We find no error in the charge. See Cotton v. State, 81 Ga. App. 753
, 755 (59 SE2d 741
). In our view, it does not, as defendant contends, "invade the exclusive province of the jury" by instructing them how to determine the truth.
4. The remaining enumerations of error are not supported by argument or citation of authority. Accordingly, we deem them to be abandoned. Rule 15 (c) (2) of the Rules of the Court of Appeals of the State of Georgia. Johnson v. State, 179 Ga. App. 467
, 468 (6) (346 SE2d 903
SOGNIER, Judge, concurring specially.
I must concur in Division 2 of the majority opinion in light of the controlling precedent of Spence v. State, 238 Ga. 399 (233 SE2d 363) (1977)
. Having no doubt as to the truthfulness and the sincerity of the answers of the questioned juror sub judice, nevertheless, I must express my disagreement in principle with a practice that would allow the daughter or other close relative of the arresting officer to sit on the jury trying the arrestee. Courts are admonished not only to do justice but to give the appearance thereof.
BEASLEY, Judge, concurring specially.
Considering the circumstances of this case, I agree that the refusal to strike Ms. Driggers is not reversible error, but I also agree with Judge Sognier's disapproval of the practice. What saves it here are these combined facts: the juror stated with assurance that she could be fair and impartial, that she did not discuss the case with her father, and that she knew nothing about it prior to trial; the deputy sheriff played on a peripheral part in the case by assisting in the arrest, and he did not testify, so his credibility was not called in question; defendant does not suggest that the deputy sheriff would have been called as an adverse witness regarding what occurred during the arrest, had his daughter not been on the jury. Finally, the "ifs" and "supposes" hypothesized in the voir dire questions which brought out the potential of a biased consideration of the case were not present. That is, the juror's father had not discussed the case with her or indicated any interest in it, and he did not testify so that any bias she might have towards his credibility was never called into play.
The trial court was able to observe this juror, and it carefully weighed the matter, even indicating that it pondered the challenge overnight.

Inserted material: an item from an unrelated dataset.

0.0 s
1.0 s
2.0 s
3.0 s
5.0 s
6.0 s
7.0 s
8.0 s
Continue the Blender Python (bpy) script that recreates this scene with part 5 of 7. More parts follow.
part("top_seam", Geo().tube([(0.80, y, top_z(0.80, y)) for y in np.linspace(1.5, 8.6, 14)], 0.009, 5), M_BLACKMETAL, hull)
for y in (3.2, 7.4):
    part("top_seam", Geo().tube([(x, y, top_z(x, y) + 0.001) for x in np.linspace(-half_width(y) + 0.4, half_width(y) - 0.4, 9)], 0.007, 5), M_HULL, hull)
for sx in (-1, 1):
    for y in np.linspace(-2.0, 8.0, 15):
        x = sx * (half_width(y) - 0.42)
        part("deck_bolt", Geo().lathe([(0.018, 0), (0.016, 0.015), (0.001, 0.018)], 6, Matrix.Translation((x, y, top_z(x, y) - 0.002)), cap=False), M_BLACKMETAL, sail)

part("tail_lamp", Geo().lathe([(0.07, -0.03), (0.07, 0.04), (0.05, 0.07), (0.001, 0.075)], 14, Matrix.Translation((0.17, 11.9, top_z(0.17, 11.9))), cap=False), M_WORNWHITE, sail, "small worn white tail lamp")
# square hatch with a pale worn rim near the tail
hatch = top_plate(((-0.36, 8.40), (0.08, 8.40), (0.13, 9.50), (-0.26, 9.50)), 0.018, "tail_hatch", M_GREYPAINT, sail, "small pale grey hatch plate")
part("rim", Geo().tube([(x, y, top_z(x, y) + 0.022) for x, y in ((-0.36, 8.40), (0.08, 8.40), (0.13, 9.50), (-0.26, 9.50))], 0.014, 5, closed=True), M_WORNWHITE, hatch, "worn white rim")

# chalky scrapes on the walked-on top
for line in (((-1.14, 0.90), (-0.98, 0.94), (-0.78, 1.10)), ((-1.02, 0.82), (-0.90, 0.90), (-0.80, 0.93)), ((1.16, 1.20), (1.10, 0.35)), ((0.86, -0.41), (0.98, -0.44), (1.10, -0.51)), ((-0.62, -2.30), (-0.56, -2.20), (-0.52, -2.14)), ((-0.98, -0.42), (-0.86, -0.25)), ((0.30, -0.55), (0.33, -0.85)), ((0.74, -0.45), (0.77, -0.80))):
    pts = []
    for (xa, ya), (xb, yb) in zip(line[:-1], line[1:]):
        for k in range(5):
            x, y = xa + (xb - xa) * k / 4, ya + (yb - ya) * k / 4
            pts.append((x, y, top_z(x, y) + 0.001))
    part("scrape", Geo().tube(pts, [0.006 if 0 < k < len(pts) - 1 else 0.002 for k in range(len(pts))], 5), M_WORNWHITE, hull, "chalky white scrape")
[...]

In keeping with Judge Sognier's statement, we should beware of approaching the fine line when it comes to assuring that the members of the jury are fair and impartial, as guaranteed by Ga. Const. 1983, Art. I, Sec. I, Par. XI, especially since that assurance is incapable of exactitude in the first place, given the constraints of communication and the ability to ascertain men's minds.
Compare Bass v. State, 183 Ga. App. 349 (358 SE2d 837) (1987).
James L. Wiggins, District Attorney, Michael T. Solis, Assistant District Attorney, for appellee.